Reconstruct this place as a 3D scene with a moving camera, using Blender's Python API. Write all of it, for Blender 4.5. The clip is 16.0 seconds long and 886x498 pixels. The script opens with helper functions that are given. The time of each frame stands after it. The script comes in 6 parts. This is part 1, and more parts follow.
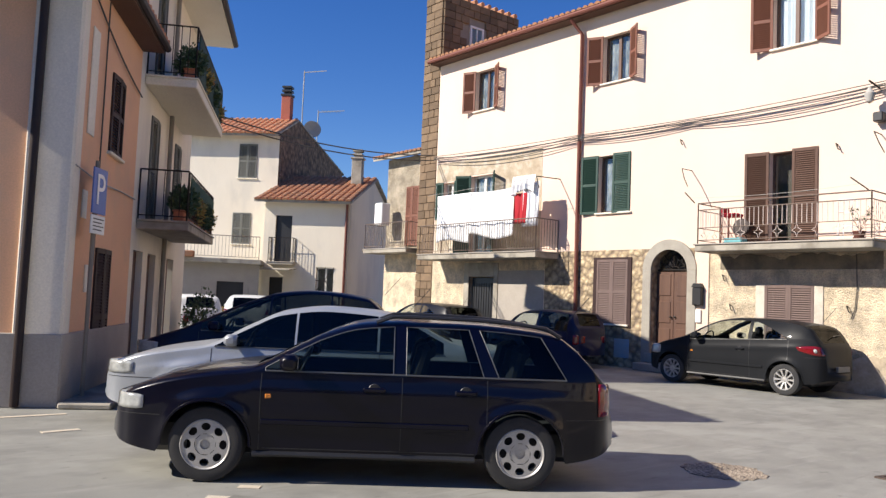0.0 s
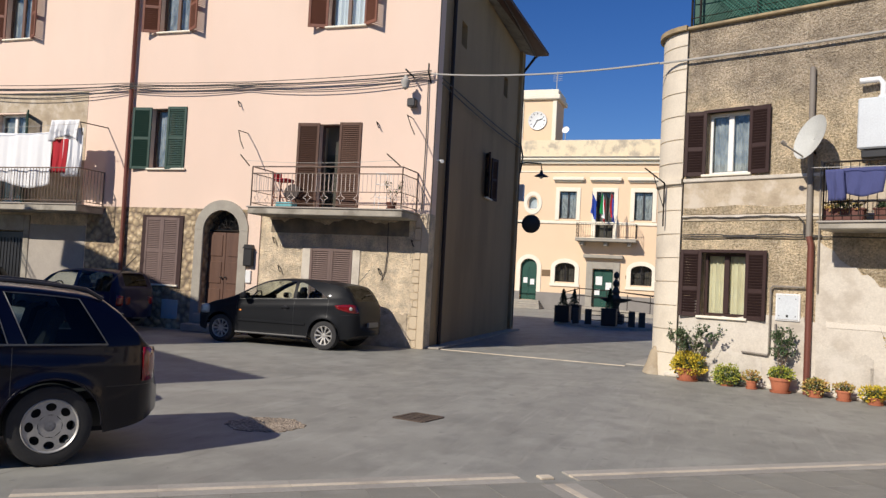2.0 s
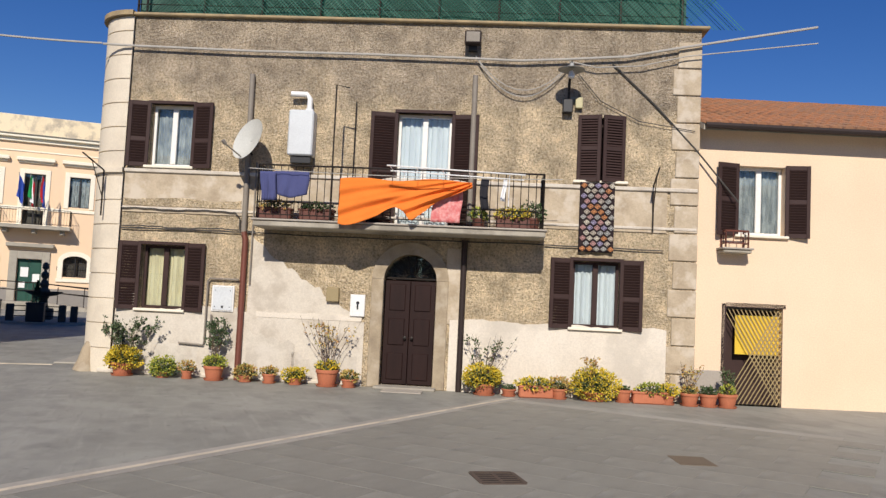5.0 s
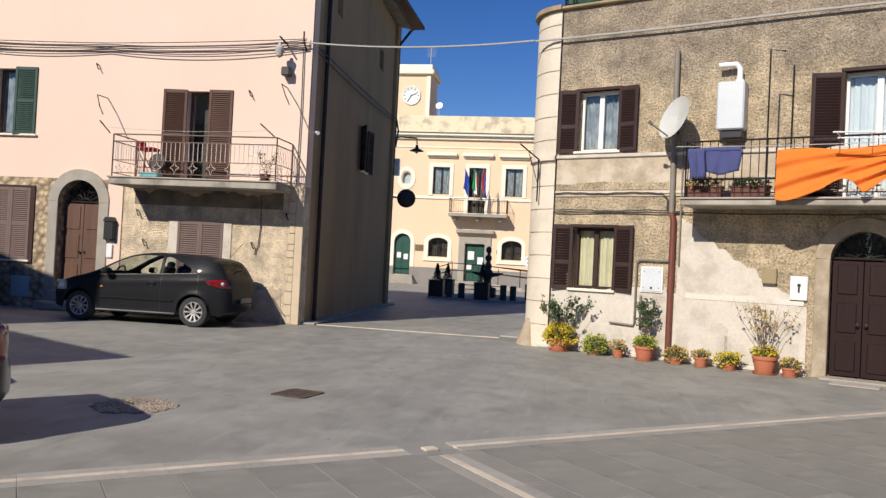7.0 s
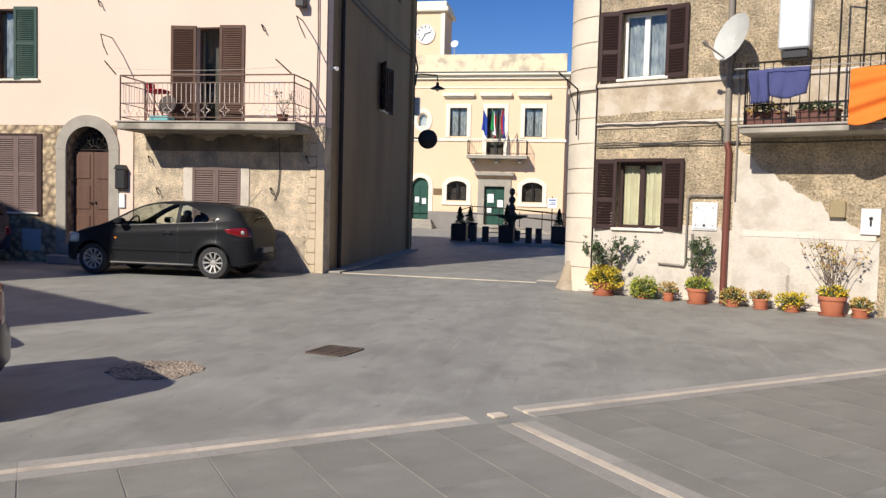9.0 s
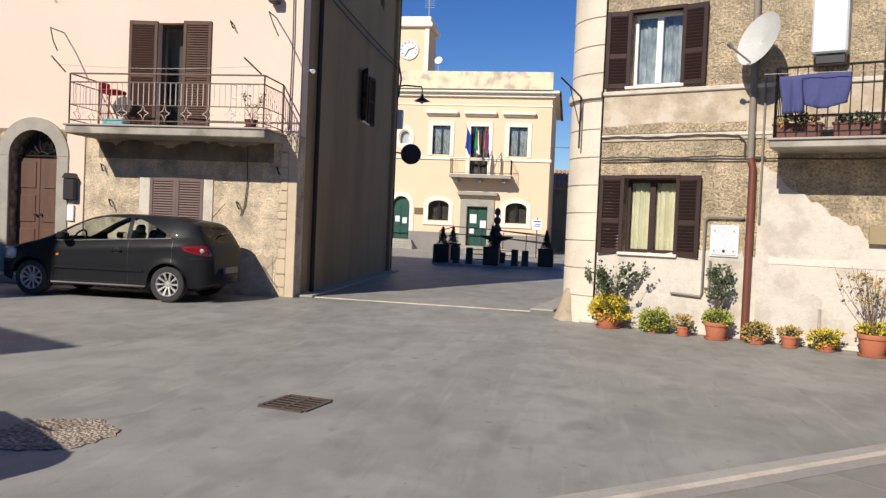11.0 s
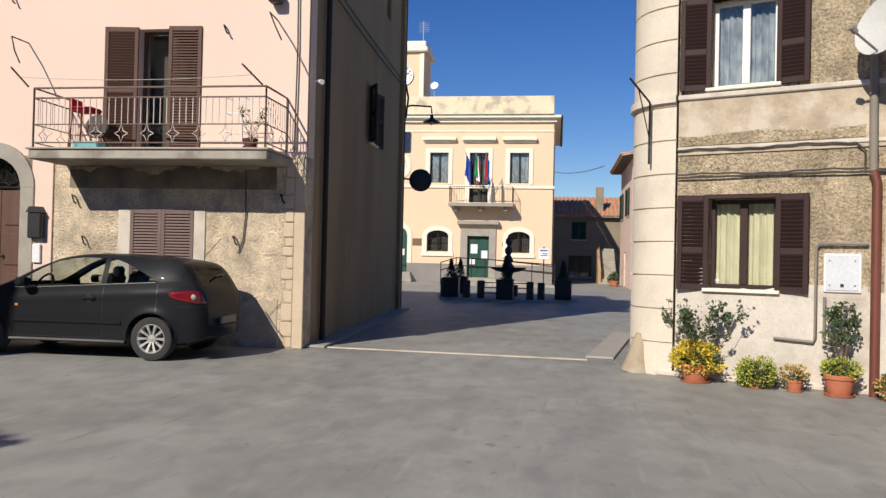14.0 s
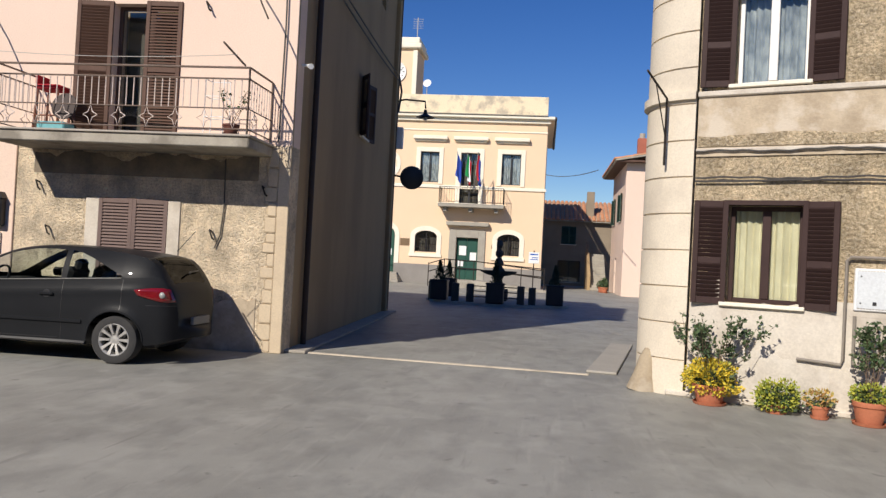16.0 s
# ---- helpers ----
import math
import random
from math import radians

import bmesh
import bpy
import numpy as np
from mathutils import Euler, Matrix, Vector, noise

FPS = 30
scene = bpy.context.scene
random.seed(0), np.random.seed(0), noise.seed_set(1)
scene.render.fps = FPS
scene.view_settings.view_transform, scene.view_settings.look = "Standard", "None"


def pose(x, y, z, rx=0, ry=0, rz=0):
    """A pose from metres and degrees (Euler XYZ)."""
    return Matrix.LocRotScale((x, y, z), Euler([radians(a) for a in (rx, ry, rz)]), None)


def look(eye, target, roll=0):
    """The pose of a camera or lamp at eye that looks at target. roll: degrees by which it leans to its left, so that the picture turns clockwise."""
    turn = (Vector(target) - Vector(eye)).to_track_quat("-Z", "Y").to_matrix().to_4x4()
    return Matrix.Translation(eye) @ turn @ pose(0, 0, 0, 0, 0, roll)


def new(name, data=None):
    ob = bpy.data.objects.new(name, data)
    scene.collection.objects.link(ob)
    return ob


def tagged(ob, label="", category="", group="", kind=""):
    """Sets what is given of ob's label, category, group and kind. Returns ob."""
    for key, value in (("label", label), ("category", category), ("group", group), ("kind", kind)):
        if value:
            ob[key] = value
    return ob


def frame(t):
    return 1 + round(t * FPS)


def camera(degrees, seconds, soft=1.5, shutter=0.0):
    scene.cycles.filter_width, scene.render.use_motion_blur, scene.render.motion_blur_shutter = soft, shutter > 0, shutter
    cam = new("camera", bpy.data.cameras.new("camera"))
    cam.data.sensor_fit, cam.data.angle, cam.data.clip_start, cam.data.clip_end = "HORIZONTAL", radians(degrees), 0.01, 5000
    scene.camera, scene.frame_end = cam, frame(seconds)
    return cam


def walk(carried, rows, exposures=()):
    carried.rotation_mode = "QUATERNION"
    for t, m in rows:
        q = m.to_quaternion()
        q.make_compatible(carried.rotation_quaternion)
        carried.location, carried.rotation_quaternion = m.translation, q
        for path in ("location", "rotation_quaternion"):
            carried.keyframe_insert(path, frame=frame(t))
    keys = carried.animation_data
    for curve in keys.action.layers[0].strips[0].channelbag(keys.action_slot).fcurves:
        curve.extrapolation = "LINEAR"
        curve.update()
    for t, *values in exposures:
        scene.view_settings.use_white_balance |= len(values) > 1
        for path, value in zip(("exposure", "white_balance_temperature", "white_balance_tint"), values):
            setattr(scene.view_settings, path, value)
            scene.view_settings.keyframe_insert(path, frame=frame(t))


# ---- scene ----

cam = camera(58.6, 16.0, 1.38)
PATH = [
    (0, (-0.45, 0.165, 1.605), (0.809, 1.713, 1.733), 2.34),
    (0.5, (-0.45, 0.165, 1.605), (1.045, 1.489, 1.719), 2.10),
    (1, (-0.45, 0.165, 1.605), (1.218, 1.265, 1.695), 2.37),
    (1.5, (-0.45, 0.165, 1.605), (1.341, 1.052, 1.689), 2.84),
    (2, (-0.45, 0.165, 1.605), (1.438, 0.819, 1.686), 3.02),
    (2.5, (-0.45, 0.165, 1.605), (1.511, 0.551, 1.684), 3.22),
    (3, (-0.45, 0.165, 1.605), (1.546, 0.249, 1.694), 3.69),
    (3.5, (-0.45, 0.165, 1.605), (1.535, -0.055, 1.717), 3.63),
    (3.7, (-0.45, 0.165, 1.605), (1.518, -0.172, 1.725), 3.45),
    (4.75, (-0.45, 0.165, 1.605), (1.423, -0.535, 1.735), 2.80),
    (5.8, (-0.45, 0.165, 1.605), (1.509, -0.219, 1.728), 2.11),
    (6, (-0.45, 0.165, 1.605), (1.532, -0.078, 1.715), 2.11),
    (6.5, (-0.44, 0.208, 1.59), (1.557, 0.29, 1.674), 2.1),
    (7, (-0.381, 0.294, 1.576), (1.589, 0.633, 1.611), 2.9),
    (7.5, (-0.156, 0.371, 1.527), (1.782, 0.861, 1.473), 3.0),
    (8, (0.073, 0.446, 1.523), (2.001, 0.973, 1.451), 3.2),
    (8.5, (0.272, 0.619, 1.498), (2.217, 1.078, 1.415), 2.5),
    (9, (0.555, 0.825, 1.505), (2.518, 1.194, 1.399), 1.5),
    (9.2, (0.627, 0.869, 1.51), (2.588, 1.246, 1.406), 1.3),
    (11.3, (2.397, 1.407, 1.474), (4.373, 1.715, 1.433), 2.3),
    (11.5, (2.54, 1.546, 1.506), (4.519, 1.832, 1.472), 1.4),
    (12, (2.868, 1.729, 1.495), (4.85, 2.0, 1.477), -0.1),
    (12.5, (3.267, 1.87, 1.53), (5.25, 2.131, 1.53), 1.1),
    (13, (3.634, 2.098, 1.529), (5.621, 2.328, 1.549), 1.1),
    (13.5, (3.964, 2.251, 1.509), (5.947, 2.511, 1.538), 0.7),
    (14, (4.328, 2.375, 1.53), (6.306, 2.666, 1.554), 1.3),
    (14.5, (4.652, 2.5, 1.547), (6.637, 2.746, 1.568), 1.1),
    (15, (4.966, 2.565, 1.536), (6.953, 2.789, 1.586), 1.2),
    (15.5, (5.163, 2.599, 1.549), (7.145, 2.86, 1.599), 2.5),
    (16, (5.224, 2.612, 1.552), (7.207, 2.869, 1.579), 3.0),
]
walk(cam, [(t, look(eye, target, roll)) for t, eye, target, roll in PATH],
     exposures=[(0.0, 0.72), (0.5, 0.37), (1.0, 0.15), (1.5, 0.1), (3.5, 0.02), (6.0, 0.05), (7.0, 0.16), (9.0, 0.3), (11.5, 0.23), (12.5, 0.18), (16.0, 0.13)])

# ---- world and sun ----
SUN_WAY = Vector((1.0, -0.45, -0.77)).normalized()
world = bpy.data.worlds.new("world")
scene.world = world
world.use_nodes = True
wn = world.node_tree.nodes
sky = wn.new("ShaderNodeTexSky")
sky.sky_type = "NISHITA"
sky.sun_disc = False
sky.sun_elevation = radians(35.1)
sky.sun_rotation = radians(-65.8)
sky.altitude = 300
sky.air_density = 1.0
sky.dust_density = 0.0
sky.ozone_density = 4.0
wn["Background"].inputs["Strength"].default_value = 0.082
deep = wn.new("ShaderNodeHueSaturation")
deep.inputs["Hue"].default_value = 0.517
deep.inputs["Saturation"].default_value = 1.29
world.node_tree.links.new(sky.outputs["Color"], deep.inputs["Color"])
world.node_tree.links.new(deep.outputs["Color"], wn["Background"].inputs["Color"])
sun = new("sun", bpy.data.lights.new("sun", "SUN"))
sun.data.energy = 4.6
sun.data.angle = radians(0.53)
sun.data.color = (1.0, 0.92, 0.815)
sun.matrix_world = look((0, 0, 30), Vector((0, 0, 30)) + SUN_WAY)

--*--

# TASK BRIEF:
Word for word, quote the lines above. Omit the pictures.

# PROBLEM SOLUTION:
Reconstruct this place as a 3D scene with a moving camera, using Blender's Python API. Write all of it, for Blender 4.5. The clip is 16.0 seconds long and 886x498 pixels. The script opens with helper functions that are given. The time of each frame stands after it. The script comes in 6 parts. This is part 1, and more parts follow.
0.0 s
2.0 s
5.0 s
7.0 s
9.0 s
11.0 s
14.0 s
16.0 s
# ---- helpers ----
import math
import random
from math import radians

import bmesh
import bpy
import numpy as np
from mathutils import Euler, Matrix, Vector, noise

FPS = 30
scene = bpy.context.scene
random.seed(0), np.random.seed(0), noise.seed_set(1)
scene.render.fps = FPS
scene.view_settings.view_transform, scene.view_settings.look = "Standard", "None"


def pose(x, y, z, rx=0, ry=0, rz=0):
    """A pose from metres and degrees (Euler XYZ)."""
    return Matrix.LocRotScale((x, y, z), Euler([radians(a) for a in (rx, ry, rz)]), None)


def look(eye, target, roll=0):
    """The pose of a camera or lamp at eye that looks at target. roll: degrees by which it leans to its left, so that the picture turns clockwise."""
    turn = (Vector(target) - Vector(eye)).to_track_quat("-Z", "Y").to_matrix().to_4x4()
    return Matrix.Translation(eye) @ turn @ pose(0, 0, 0, 0, 0, roll)


def new(name, data=None):
    ob = bpy.data.objects.new(name, data)
    scene.collection.objects.link(ob)
    return ob


def tagged(ob, label="", category="", group="", kind=""):
    """Sets what is given of ob's label, category, group and kind. Returns ob."""
    for key, value in (("label", label), ("category", category), ("group", group), ("kind", kind)):
        if value:
            ob[key] = value
    return ob


def frame(t):
    return 1 + round(t * FPS)


def camera(degrees, seconds, soft=1.5, shutter=0.0):
    scene.cycles.filter_width, scene.render.use_motion_blur, scene.render.motion_blur_shutter = soft, shutter > 0, shutter
    cam = new("camera", bpy.data.cameras.new("camera"))
    cam.data.sensor_fit, cam.data.angle, cam.data.clip_start, cam.data.clip_end = "HORIZONTAL", radians(degrees), 0.01, 5000
    scene.camera, scene.frame_end = cam, frame(seconds)
    return cam


def walk(carried, rows, exposures=()):
    carried.rotation_mode = "QUATERNION"
    for t, m in rows:
        q = m.to_quaternion()
        q.make_compatible(carried.rotation_quaternion)
        carried.location, carried.rotation_quaternion = m.translation, q
        for path in ("location", "rotation_quaternion"):
            carried.keyframe_insert(path, frame=frame(t))
    keys = carried.animation_data
    for curve in keys.action.layers[0].strips[0].channelbag(keys.action_slot).fcurves:
        curve.extrapolation = "LINEAR"
        curve.update()
    for t, *values in exposures:
        scene.view_settings.use_white_balance |= len(values) > 1
        for path, value in zip(("exposure", "white_balance_temperature", "white_balance_tint"), values):
            setattr(scene.view_settings, path, value)
            scene.view_settings.keyframe_insert(path, frame=frame(t))


# ---- scene ----

cam = camera(58.6, 16.0, 1.38)
PATH = [
    (0, (-0.45, 0.165, 1.605), (0.809, 1.713, 1.733), 2.34),
    (0.5, (-0.45, 0.165, 1.605), (1.045, 1.489, 1.719), 2.10),
    (1, (-0.45, 0.165, 1.605), (1.218, 1.265, 1.695), 2.37),
    (1.5, (-0.45, 0.165, 1.605), (1.341, 1.052, 1.689), 2.84),
    (2, (-0.45, 0.165, 1.605), (1.438, 0.819, 1.686), 3.02),
    (2.5, (-0.45, 0.165, 1.605), (1.511, 0.551, 1.684), 3.22),
    (3, (-0.45, 0.165, 1.605), (1.546, 0.249, 1.694), 3.69),
    (3.5, (-0.45, 0.165, 1.605), (1.535, -0.055, 1.717), 3.63),
    (3.7, (-0.45, 0.165, 1.605), (1.518, -0.172, 1.725), 3.45),
    (4.75, (-0.45, 0.165, 1.605), (1.423, -0.535, 1.735), 2.80),
    (5.8, (-0.45, 0.165, 1.605), (1.509, -0.219, 1.728), 2.11),
    (6, (-0.45, 0.165, 1.605), (1.532, -0.078, 1.715), 2.11),
    (6.5, (-0.44, 0.208, 1.59), (1.557, 0.29, 1.674), 2.1),
    (7, (-0.381, 0.294, 1.576), (1.589, 0.633, 1.611), 2.9),
    (7.5, (-0.156, 0.371, 1.527), (1.782, 0.861, 1.473), 3.0),
    (8, (0.073, 0.446, 1.523), (2.001, 0.973, 1.451), 3.2),
    (8.5, (0.272, 0.619, 1.498), (2.217, 1.078, 1.415), 2.5),
    (9, (0.555, 0.825, 1.505), (2.518, 1.194, 1.399), 1.5),
    (9.2, (0.627, 0.869, 1.51), (2.588, 1.246, 1.406), 1.3),
    (11.3, (2.397, 1.407, 1.474), (4.373, 1.715, 1.433), 2.3),
    (11.5, (2.54, 1.546, 1.506), (4.519, 1.832, 1.472), 1.4),
    (12, (2.868, 1.729, 1.495), (4.85, 2.0, 1.477), -0.1),
    (12.5, (3.267, 1.87, 1.53), (5.25, 2.131, 1.53), 1.1),
    (13, (3.634, 2.098, 1.529), (5.621, 2.328, 1.549), 1.1),
    (13.5, (3.964, 2.251, 1.509), (5.947, 2.511, 1.538), 0.7),
    (14, (4.328, 2.375, 1.53), (6.306, 2.666, 1.554), 1.3),
    (14.5, (4.652, 2.5, 1.547), (6.637, 2.746, 1.568), 1.1),
    (15, (4.966, 2.565, 1.536), (6.953, 2.789, 1.586), 1.2),
    (15.5, (5.163, 2.599, 1.549), (7.145, 2.86, 1.599), 2.5),
    (16, (5.224, 2.612, 1.552), (7.207, 2.869, 1.579), 3.0),
]
walk(cam, [(t, look(eye, target, roll)) for t, eye, target, roll in PATH],
     exposures=[(0.0, 0.72), (0.5, 0.37), (1.0, 0.15), (1.5, 0.1), (3.5, 0.02), (6.0, 0.05), (7.0, 0.16), (9.0, 0.3), (11.5, 0.23), (12.5, 0.18), (16.0, 0.13)])

# ---- world and sun ----
SUN_WAY = Vector((1.0, -0.45, -0.77)).normalized()
world = bpy.data.worlds.new("world")
scene.world = world
world.use_nodes = True
wn = world.node_tree.nodes
sky = wn.new("ShaderNodeTexSky")
sky.sky_type = "NISHITA"
sky.sun_disc = False
sky.sun_elevation = radians(35.1)
sky.sun_rotation = radians(-65.8)
sky.altitude = 300
sky.air_density = 1.0
sky.dust_density = 0.0
sky.ozone_density = 4.0
wn["Background"].inputs["Strength"].default_value = 0.082
deep = wn.new("ShaderNodeHueSaturation")
deep.inputs["Hue"].default_value = 0.517
deep.inputs["Saturation"].default_value = 1.29
world.node_tree.links.new(sky.outputs["Color"], deep.inputs["Color"])
world.node_tree.links.new(deep.outputs["Color"], wn["Background"].inputs["Color"])
sun = new("sun", bpy.data.lights.new("sun", "SUN"))
sun.data.energy = 4.6
sun.data.angle = radians(0.53)
sun.data.color = (1.0, 0.92, 0.815)
sun.matrix_world = look((0, 0, 30), Vector((0, 0, 30)) + SUN_WAY)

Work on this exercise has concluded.